Se feridas houvesse por Marcelo ter estado muitas vezes ao lado do Governo de António Costa durante a corrida presidencial, elas já estão saradas, acrescenta Sérgio Azevedo. “Isto é um bocadinho como no futebol. Há paixões. E admito que entre os militantes de base pudesse existir alguma expectativa” de que Marcelo vestisse mais a camisola do partido. “Mas Marcelo Rebelo de Sousa fez o seu papel“, reconhece agora o deputado do PSD. Apelou aos consensos de regime, como era expectável que o fizesse.

O deputado Hugo Soares ajuda a desmistificar a questão. “Foi uma grande vitória do professor Marcelo Rebelo de Sousa e, naturalmente, também uma vitória do PSD. Não há feridas” ou amargos de boca pelo facto de Marcelo ter saído tantas vezes em defesa de António Costa, garante.

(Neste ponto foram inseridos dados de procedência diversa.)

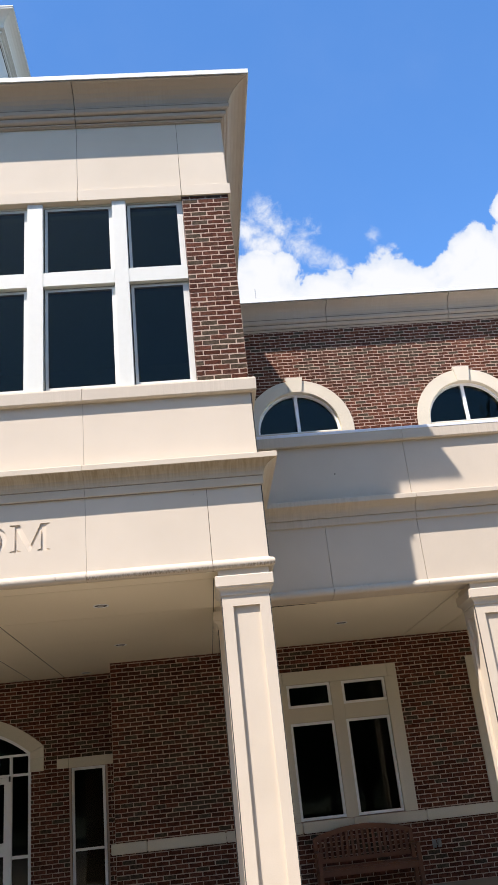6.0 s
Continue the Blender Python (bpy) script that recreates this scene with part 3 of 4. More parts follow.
part("drain_stub", block(-3.282, -3.242, -0.066, -0.045, 5.784, 5.8065, 0.006, 2), DARK_CAN, wall_tower, "small dark drain stub under the sill")

# ---- tower windows: six tinted panes between broad white mullions ----


def window_bay(name, x0, label):
    w = tagged(new(name), label, "window", "tower windows", "structure")
    X = [0.0, 0.011, 0.700, 0.895, 1.767, 1.945, 2.644, 2.671]
    z0, zt0, zt1, z1 = SILL_TOP + 0.015, 7.435, 7.632, FRIEZE_LOW - 0.003
    for a, b, nm in ((X[0], X[1], "jamb"), (X[2], X[3], "mullion"), (X[4], X[5], "mullion"), (X[6], X[7], "jamb")):
        front = 0.004 if nm == "mullion" else 0.090 if a == 0.0 else 0.069
        part(nm, block(x0 + a, x0 + b, front, 0.20, z0, z1, 0.004), WHITE, w)
    for a, b, ea, eb in ((X[1], X[2], X[0], X[2]), (X[3], X[4], X[3], X[4]), (X[5], X[6], X[5], X[7])):
        part("transom", block(x0 + ea, x0 + eb, 0.007, 0.088 if ea < a else 0.067 if eb > b else 0.20, zt0, zt1, 0.003), WHITE, w)
        part("head", block(x0 + a, x0 + b, 0.064, 0.20, z1 - 0.022, z1, 0.003), WHITE, w)
        part("bottom_rail", block(x0 + a, x0 + b, 0.064, 0.20, z0, z0 + 0.025, 0.003), WHITE, w)
        if ea < a or eb > b:
            part("transom", block(x0 + a, x0 + b, 0.0885, 0.20, zt0, zt1, 0.003), WHITE, w)
        for c, d in ((z0 + 0.025, zt0), (zt1, z1 - 0.022)):
            f, g = 0.048, 0.013
            bm = bmesh.new()
            lining = bmesh.new()
            for ring, ya, yb in ((bm, 0.070, 0.089), (lining, 0.0895, 0.17)):
                box(ring, x0 + a + g, x0 + a + f, ya, yb, c, d - g)
                box(ring, x0 + b - f, x0 + b, ya, yb, c, d - g)
                box(ring, x0 + a + f, x0 + b - f, ya, yb, c, c + f)
                box(ring, x0 + a + f, x0 + b - f, ya, yb, d - f, d - g)
            sash = part("sash", bm, WHITE, w)
            part("inner_frame", lining, DARK_SEAL, sash, "dark inner frame behind the glass")
            bm = bmesh.new()
            for p0, p1, q0, q1 in ((a, a + g, c, d), (a + g, b, d - g, d)):
                box(bm, x0 + p0 + 0.0005, x0 + p1 - 0.0005, 0.084, 0.12, q0, q1)
            part("gasket", bm, DARK_SEAL, sash, "dark rubber gasket")
            bm = bmesh.new()
            box(bm, x0 + a + f, x0 + b - f, 0.0715, 0.079, d - f - 0.018, d - f - 0.0005)
            box(bm, x0 + a + f + 0.0005, x0 + a + f + 0.009, 0.0715, 0.079, c + f + 0.0005, d - f - 0.0185)
            part("glazing_bead", bm, DARK_SEAL, sash, "black glazing bead")
            pane = part("pane", block(x0 + a + f - 0.004, x0 + b - f + 0.004, 0.080, 0.088, c + f - 0.004, d - f + 0.004, 0), GLASS, sash, "dark tinted glass pane")
            pane.visible_shadow = False
    return w


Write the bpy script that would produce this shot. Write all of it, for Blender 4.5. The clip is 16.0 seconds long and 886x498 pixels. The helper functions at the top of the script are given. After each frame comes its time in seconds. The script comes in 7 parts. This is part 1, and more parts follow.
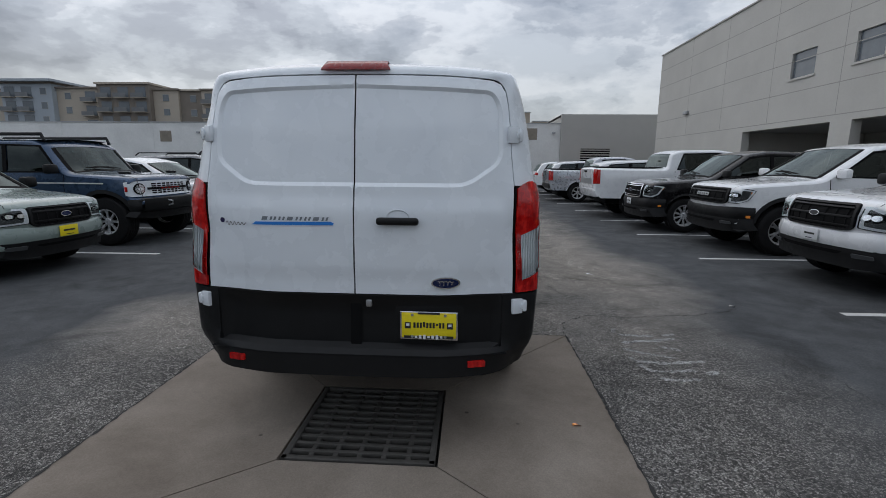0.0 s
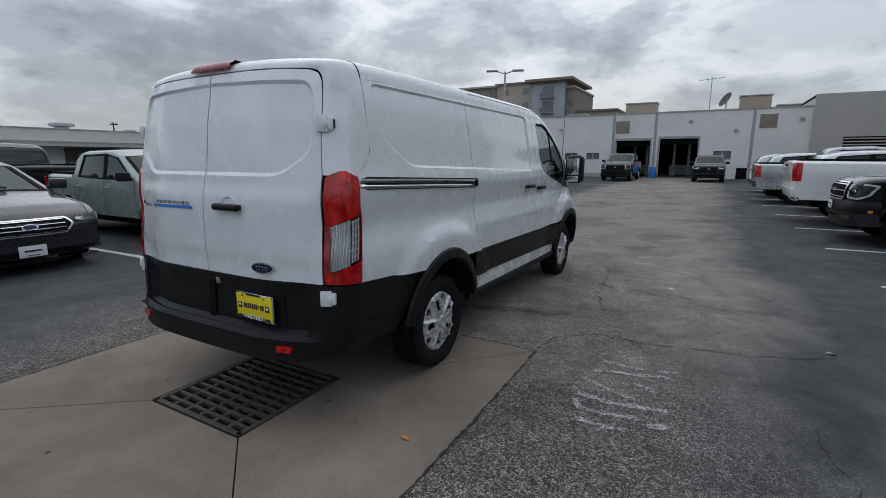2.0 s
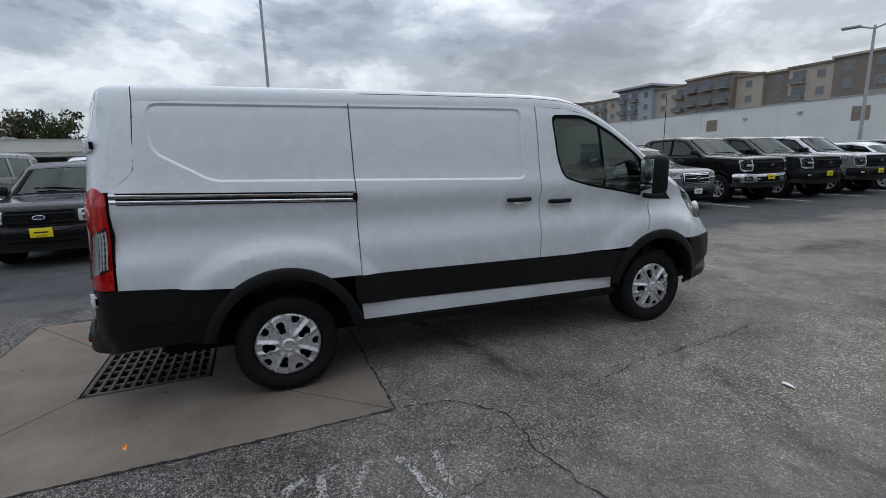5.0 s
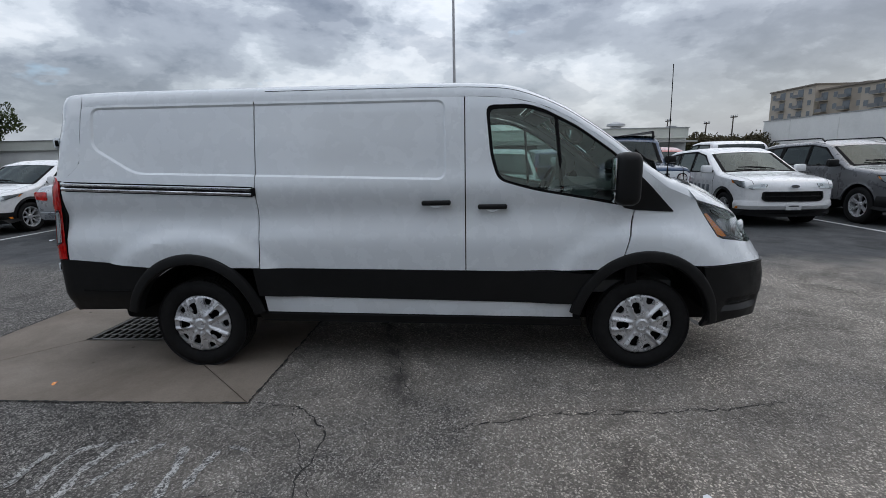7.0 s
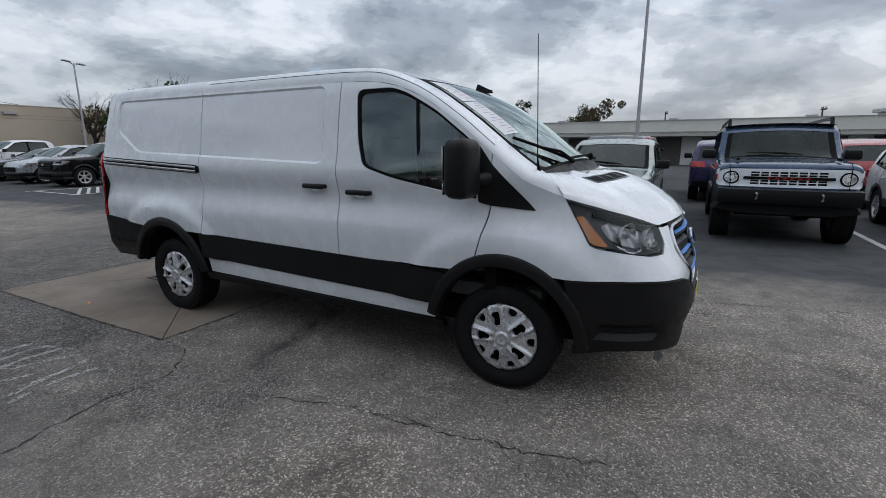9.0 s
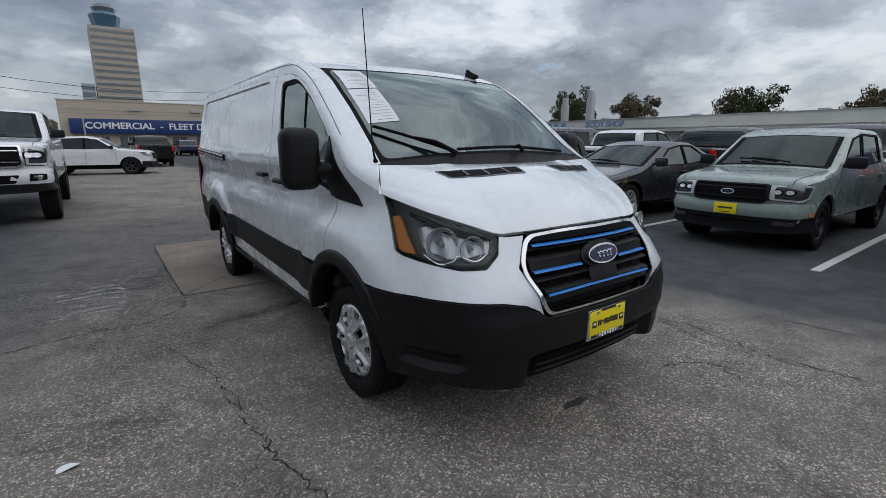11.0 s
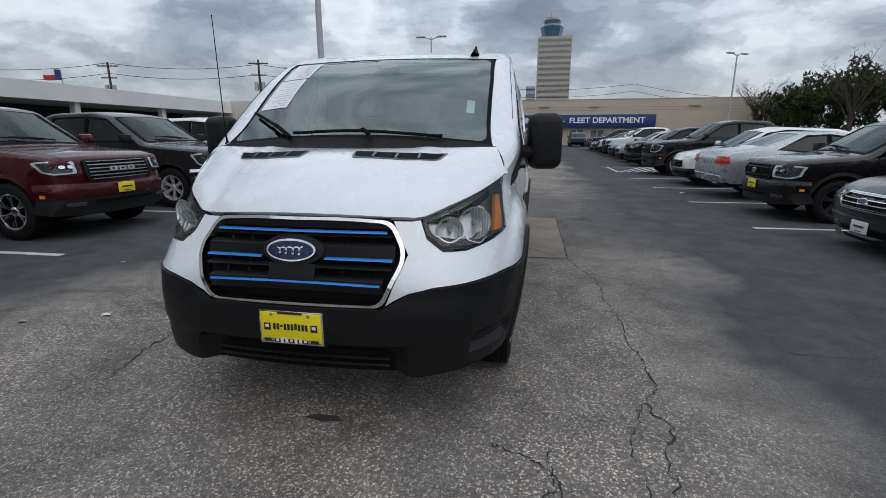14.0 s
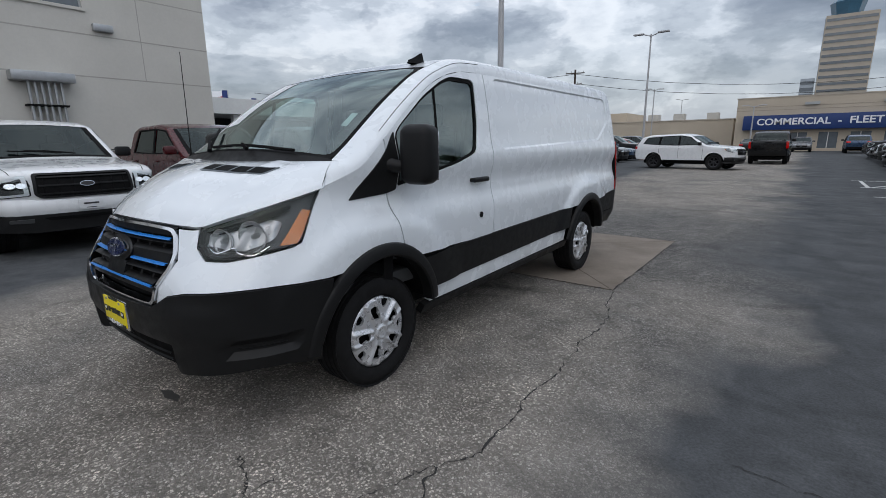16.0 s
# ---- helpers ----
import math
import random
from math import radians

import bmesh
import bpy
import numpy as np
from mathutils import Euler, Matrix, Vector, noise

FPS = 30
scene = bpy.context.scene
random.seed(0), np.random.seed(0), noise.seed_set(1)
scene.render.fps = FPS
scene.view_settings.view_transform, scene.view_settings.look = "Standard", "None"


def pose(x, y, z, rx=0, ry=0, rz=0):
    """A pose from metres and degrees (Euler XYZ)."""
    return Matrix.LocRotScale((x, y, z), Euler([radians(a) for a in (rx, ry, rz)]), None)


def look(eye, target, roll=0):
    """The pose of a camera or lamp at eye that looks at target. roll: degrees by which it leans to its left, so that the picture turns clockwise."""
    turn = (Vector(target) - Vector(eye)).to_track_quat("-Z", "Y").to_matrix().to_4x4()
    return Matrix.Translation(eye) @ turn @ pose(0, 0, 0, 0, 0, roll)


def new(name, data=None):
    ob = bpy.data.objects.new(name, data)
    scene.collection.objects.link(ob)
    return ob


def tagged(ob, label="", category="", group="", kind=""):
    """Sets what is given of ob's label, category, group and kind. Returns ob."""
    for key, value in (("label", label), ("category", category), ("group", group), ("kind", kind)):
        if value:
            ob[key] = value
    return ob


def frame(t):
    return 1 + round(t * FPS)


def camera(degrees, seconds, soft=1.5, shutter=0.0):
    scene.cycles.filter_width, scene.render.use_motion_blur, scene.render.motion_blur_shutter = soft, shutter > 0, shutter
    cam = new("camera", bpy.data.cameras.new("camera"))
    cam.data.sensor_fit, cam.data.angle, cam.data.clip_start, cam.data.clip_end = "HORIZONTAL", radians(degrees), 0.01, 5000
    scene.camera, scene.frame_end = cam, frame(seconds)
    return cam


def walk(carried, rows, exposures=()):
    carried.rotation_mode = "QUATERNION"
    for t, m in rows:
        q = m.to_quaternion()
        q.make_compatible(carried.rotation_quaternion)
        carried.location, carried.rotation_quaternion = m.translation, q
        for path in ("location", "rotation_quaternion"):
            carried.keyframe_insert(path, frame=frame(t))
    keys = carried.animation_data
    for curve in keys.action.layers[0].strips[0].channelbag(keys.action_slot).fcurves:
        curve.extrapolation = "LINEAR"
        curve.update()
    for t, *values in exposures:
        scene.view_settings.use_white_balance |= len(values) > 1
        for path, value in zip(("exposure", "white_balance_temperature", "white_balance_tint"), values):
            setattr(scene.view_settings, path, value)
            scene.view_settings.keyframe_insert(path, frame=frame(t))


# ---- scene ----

A corrida presidencial só ajudou a provar uma coisa: apesar de pertencer a uma família política que ajudou a criar, Marcelo Rebelo de Sousa já deu provas de que decide sempre com autonomia e total independência”. Ou seja, ninguém espera que seja um aliado natural de António Costa ou que traga ao peito o brasão do partido. Nem tampouco se espera que Marcelo interfira ou tente interferir com a vida interna do partido. “Não tenho dúvidas que agirá sempre em conformidade com aquilo que entende ser o interesse nacional. Não se esperam grandes alterações institucionais, nem no partido, nem Assembleia da República”, resume Hugo Soares.